Aim of the exercise -> Print nothing but the lines from the start of the listing below through the line that contains "return Vector((chute_x(u, w), p.x, p.y". Do not include the pictures.

Rows from a dataset of clips and code:

•••••

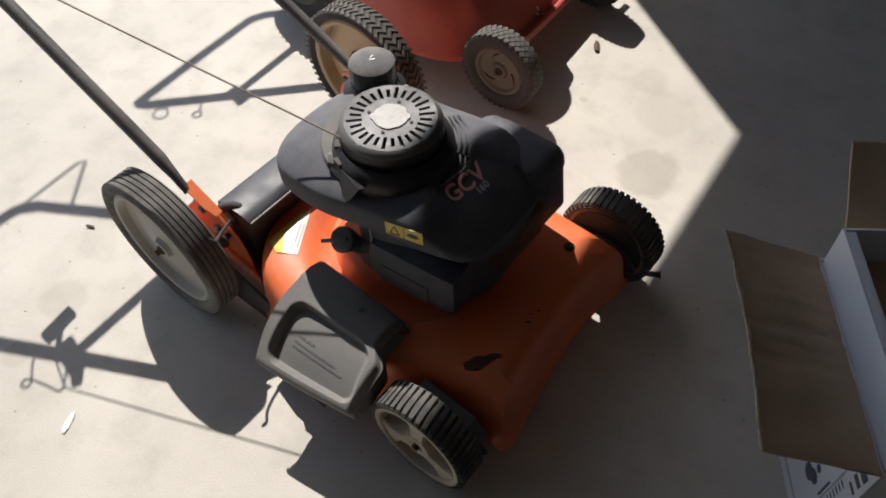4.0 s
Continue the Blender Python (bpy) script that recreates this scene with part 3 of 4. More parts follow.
def chute_fall(u):
    """The cover sinks towards the front and turns down at its end."""
    return 0.022 * u + 0.012 * smooth_step(0.93, 1.0, u)


def chute_surface(u, w, lift=0.0):
    p = C_ + SLOPE * (w * reach(u)) + NORM * (lift - pocket(u, w) + 0.008 * math.sin(math.pi * min(1, max(0, w))))
    return Vector((chute_x(u, w), p.x, p.y - chute_fall(u)))


rings = []
for i in range(101):
    u = i / 100
    off = SLOPE * (reach(u) - 1)
    fall = chute_fall(u)
    sec = [Vector((chute_x(u, 0), y, z - fall)) for y, z in ((-0.158, 0.186), (-0.166, 0.216), (-0.176, 0.230), (-0.200, 0.2385), (-0.222, 0.2385))]
    sec += [chute_surface(u, k / 60) for k in range(61)]
    sec += [Vector((chute_x(u, 1), D_.x + y + off.x, D_.y + z + off.y - fall)) for y, z in ((-0.004, -0.004), (-0.005, -0.010), (-0.004, -0.016), (0.000, -0.016), (0.001, -0.008))]
    rim = 1 - smooth_step(0.01, 0.05, u)       # rear rim deepened out of view to set its floor shadow, less at the outer corner
    sec += [chute_surface(u, k / 60, -0.004 - rim * (0.010 + 0.034 * (1 - smooth_step(0.45, 0.9, k / 60)))) for k in range(59, -1, -2)]
    sec += [Vector((chute_x(u, 0), y, z - fall)) for y, z in ((-0.200, 0.2345), (-0.178, 0.226), (-0.170, 0.214), (-0.163, 0.186))]
    rings.append(sec)
chute = part("discharge_chute", add_loft(bmesh.new(), rings), M_CHUTE, mower, "grey moulded plastic chute cover with sunken panel", 50)
top_line = [rings[-1][k] for k in range(0, 66, 3)]
part("chute_end", add_loft(bmesh.new(), [[p + Vector((dx, 0, 0)) for p in top_line] + [Vector((p.x + dx, p.y * 0.97, max(0.125, p.z - 0.050))) for p in top_line[::-1]] for dx in (-0.006, -0.001)]), M_CHUTE, chute, "dark end wall of the chute cover")
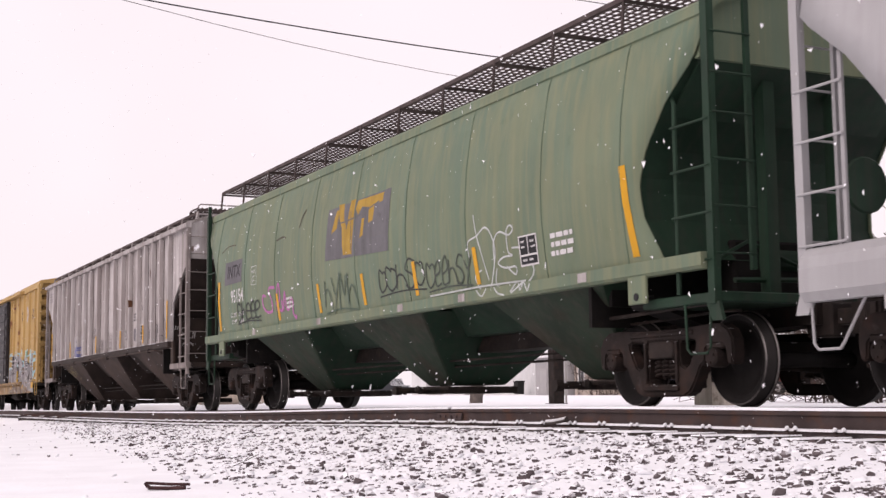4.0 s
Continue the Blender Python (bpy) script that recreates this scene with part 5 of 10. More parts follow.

•••••

In response ->
4.0 s
Continue the Blender Python (bpy) script that recreates this scene with part 3 of 4. More parts follow.
def chute_fall(u):
    """The cover sinks towards the front and turns down at its end."""
    return 0.022 * u + 0.012 * smooth_step(0.93, 1.0, u)


def chute_surface(u, w, lift=0.0):
    p = C_ + SLOPE * (w * reach(u)) + NORM * (lift - pocket(u, w) + 0.008 * math.sin(math.pi * min(1, max(0, w))))
    return Vector((chute_x(u, w), p.x, p.y - chute_fall(u)))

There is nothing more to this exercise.